Have you ever wondered why Congress, when it adopted the Bankruptcy Code in 1978, limited the term of service for bankruptcy judges to fourteen years?
–This term limitation, established in 28 U.S.C. Sec. 157(a)(1), assures that bankruptcy judges are serving as Article I judges under the U.S. Constitution. Life tenure would have given them the same protections as Article III judges.
–Lifetime tenure would also have eliminated, in all probability, the limited-jurisdiction struggles that have enveloped bankruptcy courts and their appellate overseers for the past thirty five years (beginning with the Supreme Court’s 1982 Northern Pipeline decision).
I’ve often wondered why Congress did this: and have never received a satisfactory answer — until recently.
What happened recently is that I finally read (from beginning to end) all the plurality, concurring and dissenting opinions in the U.S. Supreme Court’s 1982 bankruptcy case of Northern Pipeline v. Marathon Pipe Line, 458 U.S. 50 (1982).
The four-Justice plurality opinion in Northern Pipeline declares the entire Bankruptcy Code unconstitutional. Fortunately, however, the combined effect of the five other Justices, who write concurring and dissenting opinions, limits the ultimate reach of Northern Pipeline to a narrow jurisdiction issue.
The dissenting opinion in Northern Pipeline, authored by Justice White (joined by Chief Justice Burger and Justice Powell), answers the why-no-lifetime-tenure question. Justice White’s answer escapes notice because it appears in the very-last paragraph of his dissenting opinion, which is the last of four lengthy opinions printed in the case.

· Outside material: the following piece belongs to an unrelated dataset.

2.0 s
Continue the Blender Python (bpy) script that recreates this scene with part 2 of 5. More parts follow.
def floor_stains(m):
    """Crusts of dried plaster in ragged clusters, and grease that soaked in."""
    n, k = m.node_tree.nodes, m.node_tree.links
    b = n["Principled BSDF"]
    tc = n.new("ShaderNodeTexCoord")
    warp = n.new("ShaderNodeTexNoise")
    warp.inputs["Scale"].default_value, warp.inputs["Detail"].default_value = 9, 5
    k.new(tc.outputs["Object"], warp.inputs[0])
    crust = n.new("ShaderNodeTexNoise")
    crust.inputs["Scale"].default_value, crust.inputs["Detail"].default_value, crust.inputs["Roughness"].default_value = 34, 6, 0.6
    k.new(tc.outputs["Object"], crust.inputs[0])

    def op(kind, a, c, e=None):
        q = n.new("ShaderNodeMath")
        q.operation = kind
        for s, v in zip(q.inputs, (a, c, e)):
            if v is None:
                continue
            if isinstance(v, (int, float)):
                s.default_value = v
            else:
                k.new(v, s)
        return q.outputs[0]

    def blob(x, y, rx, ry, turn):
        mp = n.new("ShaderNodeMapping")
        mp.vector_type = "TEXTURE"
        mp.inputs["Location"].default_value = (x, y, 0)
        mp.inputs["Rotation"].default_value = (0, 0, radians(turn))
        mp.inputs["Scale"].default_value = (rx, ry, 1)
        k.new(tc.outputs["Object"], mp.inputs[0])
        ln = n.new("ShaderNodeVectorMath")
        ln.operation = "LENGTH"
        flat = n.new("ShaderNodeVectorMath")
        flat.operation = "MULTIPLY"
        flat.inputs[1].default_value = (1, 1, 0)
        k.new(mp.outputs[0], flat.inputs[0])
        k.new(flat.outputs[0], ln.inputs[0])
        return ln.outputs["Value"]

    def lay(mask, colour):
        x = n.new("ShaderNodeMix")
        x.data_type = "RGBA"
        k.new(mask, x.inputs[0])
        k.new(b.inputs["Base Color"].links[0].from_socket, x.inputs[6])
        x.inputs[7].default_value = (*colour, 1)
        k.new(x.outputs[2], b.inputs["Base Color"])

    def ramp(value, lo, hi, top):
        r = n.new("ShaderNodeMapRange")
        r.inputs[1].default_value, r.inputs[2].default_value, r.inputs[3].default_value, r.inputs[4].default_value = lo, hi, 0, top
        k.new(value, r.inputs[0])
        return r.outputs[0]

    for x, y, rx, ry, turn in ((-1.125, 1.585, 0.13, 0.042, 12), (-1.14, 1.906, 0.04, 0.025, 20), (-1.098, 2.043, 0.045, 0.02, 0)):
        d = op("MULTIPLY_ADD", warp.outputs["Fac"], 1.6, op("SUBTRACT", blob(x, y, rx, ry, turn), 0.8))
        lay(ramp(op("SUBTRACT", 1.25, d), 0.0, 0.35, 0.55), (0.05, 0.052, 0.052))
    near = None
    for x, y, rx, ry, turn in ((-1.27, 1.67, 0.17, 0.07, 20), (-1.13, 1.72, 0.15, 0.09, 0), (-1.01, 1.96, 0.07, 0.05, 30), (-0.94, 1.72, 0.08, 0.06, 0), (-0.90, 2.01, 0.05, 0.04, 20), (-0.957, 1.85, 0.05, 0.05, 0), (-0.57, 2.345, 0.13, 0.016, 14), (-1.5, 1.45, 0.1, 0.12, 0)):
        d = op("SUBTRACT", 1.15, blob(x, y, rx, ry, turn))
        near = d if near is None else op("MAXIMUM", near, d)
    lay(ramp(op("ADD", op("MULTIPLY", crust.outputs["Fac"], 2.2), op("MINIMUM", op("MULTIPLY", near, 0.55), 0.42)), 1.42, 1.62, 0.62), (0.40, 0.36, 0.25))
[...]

Justice White puts the 14-year term limitation question this way:
–“The real question is not whether Congress was justified in establishing a specialized bankruptcy court.” Rather, the question is whether Congress “was justified in failing to create a specialized, Art. III bankruptcy court.”
He then expresses his own view of what Congress had in mind. His view focuses on the specialized nature of bankruptcy courts and the fluctuating nature of their workload, along with an evolution-not-revolution approach. Here’s what he writes.

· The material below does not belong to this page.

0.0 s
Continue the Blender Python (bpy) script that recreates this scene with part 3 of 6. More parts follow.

–The “very fact of extreme specialization may be enough, and certainly has been enough in the past, to justify the creation of a legislative court.”
–“Congress may legitimately consider the effect on the federal judiciary of the addition of several hundred specialized judges”:
(i) “We are, on the whole, a body of generalists”; and
(ii) “The addition of several hundred specialists may substantially change, whether for good or bad, the character of the federal bench.”
–Congress wanted to “maintain some flexibility” in “future responses to the general problem of bankruptcy.”
–“There is no question that the existence of several hundred bankruptcy judges with life tenure” would have “severely limited Congress’ future options” because:
(i) the “number of bankruptcies may fluctuate, producing a substantially reduced need for bankruptcy judges”; and
(ii) if specialized bankruptcy judges don’t serve in the “countless nonspecialized cases that come before” the district courts, Congress “would then face the prospect of large numbers of idle federal judges.”
[Editorial note: The reduced caseloads, reduced budgets and reduced staff that characterize today’s bankruptcy courts are “Exhibit A” for this “Congress’ future options” point.]
–Congress “believed that the change [in 1978] from bankruptcy referees to Art. I judges was far less dramatic, and so less disruptive of the existing bankruptcy and constitutional court systems, than would be a change to Art. III judges.”